A la mi-temps, l’on a été témoin d’une algarade entre Abdoul Karim Sidibé et un autre joueur. Chacun a interprété cette altercation à sa manière en son temps. En toute réalité la plupart des supporters ont cru que Mao était culpabilisé sur les deux buts zambiens. Non ! Que s’est-il passé. Qu’est-ce que les deux joueurs se disaient ? Mao donne la vraie information.
“Aucunement il n’a été question d’accusation individuelle sur les deux buts encaissés. L’on se disait qu’il n’y a pas de marquage au milieu et que les joueurs ne s’adaptaient pas au système de jeu mis en place ce jour par l’encadrement technique. Je comprends les mauvaises interprétations, tout le monde était passionné, dépassé et surpris par la mauvaise prestation de l’équipe. Parce que tous les maliens voyaient déjà le Mali en finale, même la délégation de la Can”.
L’aventure
Mao a mis un terme à sa carrière en 1996. Il a passé deux saisons dans un club de deuxième division, l’AS Golonina. En 1998 il a songé à se construire un avenir plus conséquent. Son bureau de secrétariat public doublé d’une cabine téléphonique assurait certes ses besoins vitaux, mais il lui fallait plus, Abdoul Karim Sidibé décidera alors d’emprunter le chemin de l’exil. Il atterrit à New York le 14 septembre 1999 et décroche 48 h après un emploi par le canal de son cousin qui lui facilite le séjour avant sa stabilisation.

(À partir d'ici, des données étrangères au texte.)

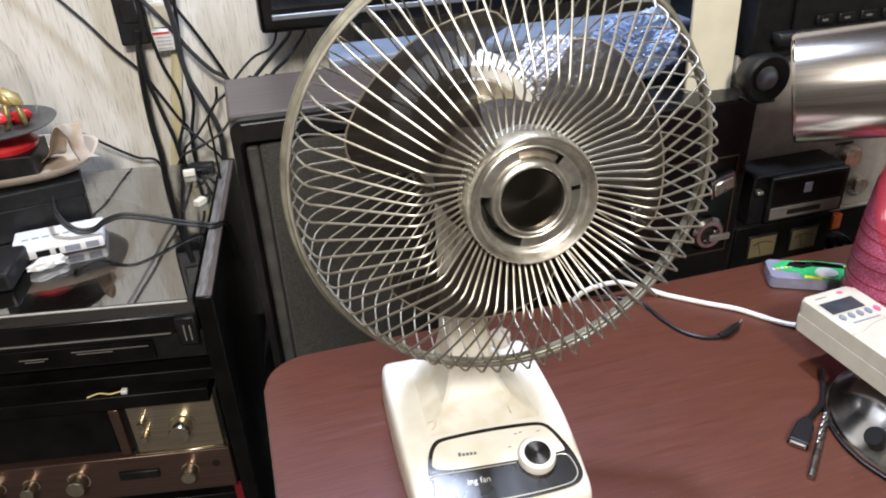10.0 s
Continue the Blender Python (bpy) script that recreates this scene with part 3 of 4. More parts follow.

Aujourd’hui, il se réjouit de sa carrière de joueur, parce qu’à un moment donné il a défendu la patrie. De ce riche palmarès, il retient trois bons souvenirs : tout ce temps passé au Djoliba et en équipe nationale, les titres de champion et de Coupe du Mali remportés par son club, ses bonnes relations dans le milieu sportif.
La défaite des Aigles contre la Zambie à la Can de Tunis, les mauvaises conditions de vie de certains anciens joueurs le hantent à présent et sont classés dans le registre des mauvais souvenirs.
Abdoul Karim Sidibé est marié et père de quatre enfants dont une fille. Dans la vie, il aime la religion et sa famille. Il déteste le mensonge et la désinvolture.